The European Commission has raised the prospect of Apple being forced to open the closed link between iTunes, its dominant online music store, and its iPod music players.
Meglena Kuneva, the Consumer Protection Commissioner, said that "something has to change" in Apple's present system, under which tracks bought on iTunes work only on iPods.
She told the German magazine Focus: "Do you think it's fine that a CD plays in all CD players but that an iTunes song only plays in an iPod? I don't."
Dr Kuneva is leading a review of Europe's cross-border consumer rights laws.
Her comments add to mounting pressure on Apple over iTunes, which accounts for as much as 80 per cent of the digital music market in some territories.

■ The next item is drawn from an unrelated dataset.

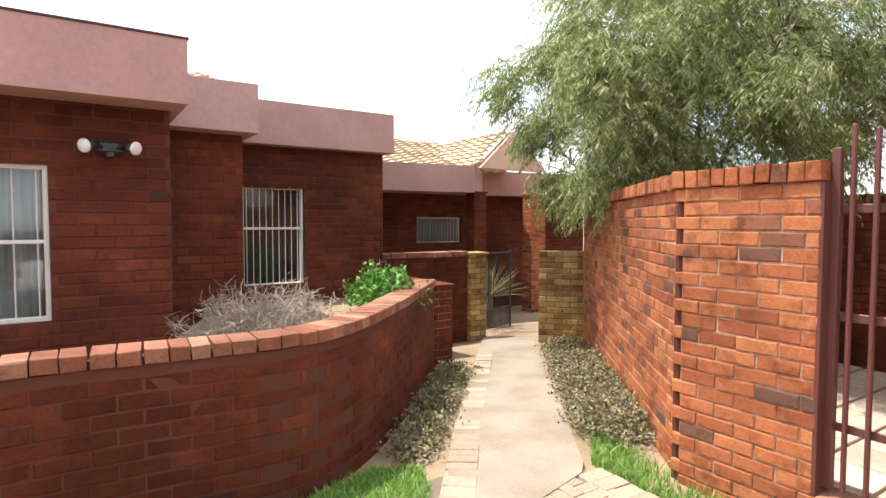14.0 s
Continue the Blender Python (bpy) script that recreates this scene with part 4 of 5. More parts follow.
# ---- house at the back ----
def window(i, x0, x1, z0, z1, y, mull=(), rail=None, curtain=True, bars=10):
    """A white steel window in a wall that faces -y, with burglar bars and a curtain behind."""
    cx = (x0 + x1) / 2
    w = empty(f"window_{i}", (cx, y, z0))
    a, h = (x1 - x0) / 2, z1 - z0
    fr = bmesh.new()
    for lo, hi in (((-a, 0, 0), (-a + 0.034, 0.06, h)), ((a - 0.034, 0, 0), (a, 0.06, h)), ((-a, 0.001, 0), (a, 0.059, 0.036)), ((-a, 0.001, h - 0.034), (a, 0.059, h))):
        add_box(fr, lo, hi, 0.005)
    part("window_frame", fr, M_WHITE, w, "white painted steel frame")
    for m in mull:
        part("mullion", box((m - cx - 0.022, 0.002, 0.03), (m - cx + 0.022, 0.058, h - 0.03), 0.004), M_WHITE, w)
    edges = [-a + 0.04] + [m - cx for m in mull] + [a - 0.04]
    for e0, e1 in zip(edges, edges[1:]):
        ob = part("pane", box((e0, 0.03, 0.03), (e1, 0.034, h - 0.03)), M_GLASS, w)
        ob.visible_shadow = False
    if rail is not None:
        part("transom", box((edges[-2], 0.004, rail - z0 - 0.014), (a - 0.03, 0.056, rail - z0 + 0.014), 0.004), M_WHITE, w)
    for k in range(bars):
        x = -a + 0.07 + k * (2 * a - 0.14) / (bars - 1)
        part("burglar_bar", tube([(x, 0.018, 0.03), (x, 0.018, h - 0.03)], 0.005, 6), M_WHITE, w)
    if curtain:
        vs, fs = [], []
        n_ = 110
        for k in range(n_ + 1):
            x = -a + 2 * a * k / n_
            dy = 0.17 + 0.035 * math.sin(k * 1.3 + 0.8 * math.sin(k * 0.37)) + 0.012 * math.sin(k * 2.9)
            vs += [(x, dy, 0), (x, dy, h)]
        fs = [(2 * k, 2 * k + 2, 2 * k + 3, 2 * k + 1) for k in range(n_)]
        part("curtain", (vs, fs), M_CURTAIN, w, "pale net curtain", True)
    # Near-black panel: the darkness of the unlit room is put into its colour.
    part("dark_room_panel", box((-a - 0.1, 0.35, -0.1), (a + 0.1, 0.4, h + 0.1)), M_DARK, w, "near-black panel standing for the unlit room")
    part("window_sill", box((-a - 0.04, -0.04, -0.06), (a + 0.04, 0.08, -0.002), 0.006), M_BRICK_DARK, w, "brick sill")
    return tagged(w, "white framed window with burglar bars and curtains", "window", kind="structure")


NY = 21.4
north_a = brick_wall("wall_back_house_front", (1.5, NY, 1.1), (1, 0, 0), (0, -1, 0), 6.76, 2.75, 0.23, M_BRICK_DARK, M_MORTAR_DARK, [(6.14 - 1.5, 2.24 - 1.1, 7.49 - 1.5, 3.335 - 1.1)], sep=300, focus=(7.8, NY, 2.9), label="dark red brick front of the back house")
window(1, 6.14, 7.49, 2.24, 3.335, NY + 0.06, (6.61,), 2.80)
brick_wall("wall_back_house_return", (8.26, NY + 0.016, 1.1), (0, 1, 0), (1, 0, 0), 1.6, 2.75, 0.23, M_BRICK_DARK, M_MORTAR_DARK, sep=200, focus=(8.26, NY, 2.9), label="dark red brick return of the back house")
brick_wall("wall_back_house_middle", (8.26, 22.9, 1.1), (1, 0, 0), (0, -1, 0), 0.9, 2.85, 0.23, M_BRICK_DARK, M_MORTAR_DARK, sep=160, focus=(8.6, 22.9, 2.9), label="dark red brick recess of the back house")
brick_wall("wall_back_house_side", (9.16, 22.916, 1.1), (0, 1, 0), (1, 0, 0), 0.8, 2.85, 0.23, M_BRICK_DARK, M_MORTAR_DARK, label="dark red brick side of the recess")
brick_wall("wall_back_house_wing", (9.0, 23.7, 1.1), (1, 0, 0), (0, -1, 0), 2.25, 2.85, 0.23, M_BRICK_DARK, M_MORTAR_DARK, [(9.34 - 9.0, 2.13 - 1.1, 10.12 - 9.0, 3.385 - 1.1)], sep=260, focus=(10.3, 23.7, 2.9), label="dark red brick wing of the back house with a window")
window(2, 9.34, 10.12, 2.13, 3.385, 23.76, (), 2.86, False, 9)
brick_wall("wall_back_house_wing_side", (11.25, 23.716, 1.0), (0, 1, 0), (1, 0, 0), 3.0, 2.9, 0.23, M_BRICK_DARK, M_MORTAR_DARK, label="dark red brick side of the wing")
for nm, pts, z0, z1 in (
    ("trim_back_fascia", [(1.0, 21.05), (8.34, 21.05), (8.34, 23.4), (7.8, 23.4), (7.8, 21.6), (1.0, 21.6)], 3.78, 4.235),
    ("trim_back_fascia_middle", [(7.9, 22.62), (9.26, 22.62), (9.26, 24.2), (8.8, 24.2), (8.8, 23.2), (7.9, 23.2)], 3.86, 4.36),
    ("trim_back_fascia_wing", [(8.7, 23.5), (11.32, 23.5), (11.32, 26.2), (10.9, 26.2), (10.9, 24.0), (8.7, 24.0)], 3.88, 4.40),
    ("trim_far_fascia", [(11.25, 25.9), (14.1, 25.45), (14.9, 26.2), (18.5, 25.6), (18.5, 27.0), (11.25, 27.0)], 3.52, 4.03),
):
    tagged(part(nm, prism(pts, z0, z1), M_FASCIA), "mauve painted fascia box along the parapet", "fascia", kind="structure")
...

The Norwegian consumer ombudsman ruled in January that iTune's lack of interoperability with other devices was illegal, giving Apple until March 1 to respond and until October 1 to take action.

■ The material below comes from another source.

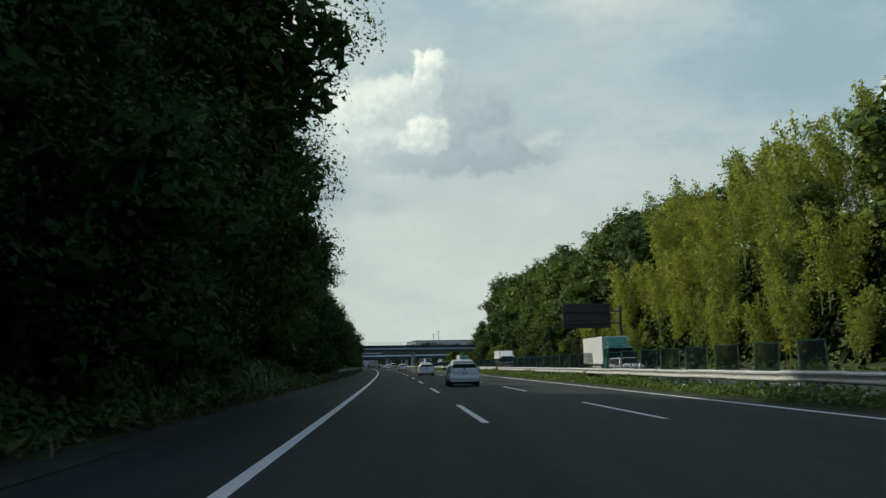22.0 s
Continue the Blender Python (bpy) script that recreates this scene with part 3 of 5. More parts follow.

Soon afterwards, official consumer bodies in Germany, the Netherlands, Finland and France agreed a common stance, which demands that Apple give other manufacturers, such as Sony, Creative and Microsoft, access to iTunes.

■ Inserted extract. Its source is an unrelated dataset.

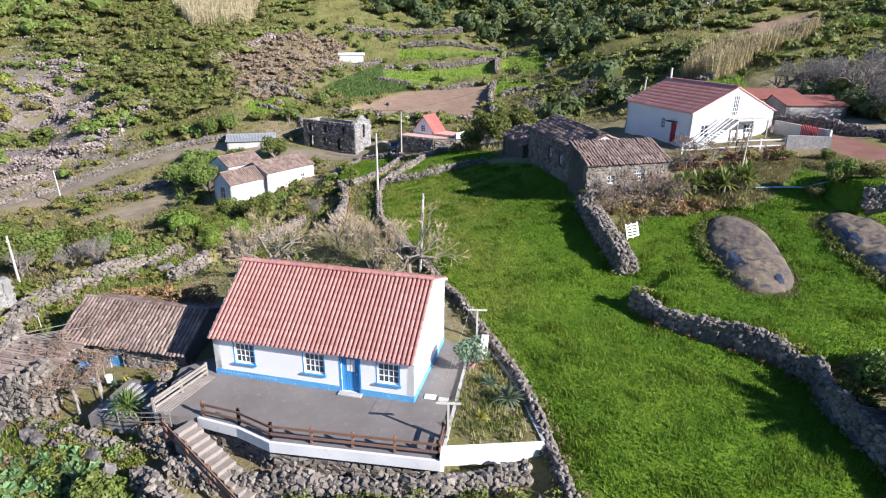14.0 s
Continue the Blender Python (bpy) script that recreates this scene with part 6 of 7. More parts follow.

Dr Kuneva's comments appear to signal a hardening of the Commission's line on Apple.
So far Brussels has said that it would need to study development in the relatively young market for music downloads.
Any proposals for change would be resisted fiercely by Apple.
Analysts widely believe that the company uses iTunes to lock consumers into its own music technology and have pointed out that iPod sales were modest until the launch of iTunes in 2004.
When French lawmakers raised the prospect of Apple being forced to open up iTunes, Apple insiders suggested that the company would rather quit France.
EMI and Sony BMG, the music labels, have experimented with selling downloads free from digital rights management (DRM) technology, which limits where a track can be played, ostensibly to guard against piracy.
Steve Jobs, the Apple chief executive, insisted recently that Apple would drop its DRM system "in a heartbeat", but added that his hands were effectively tied by the record companies.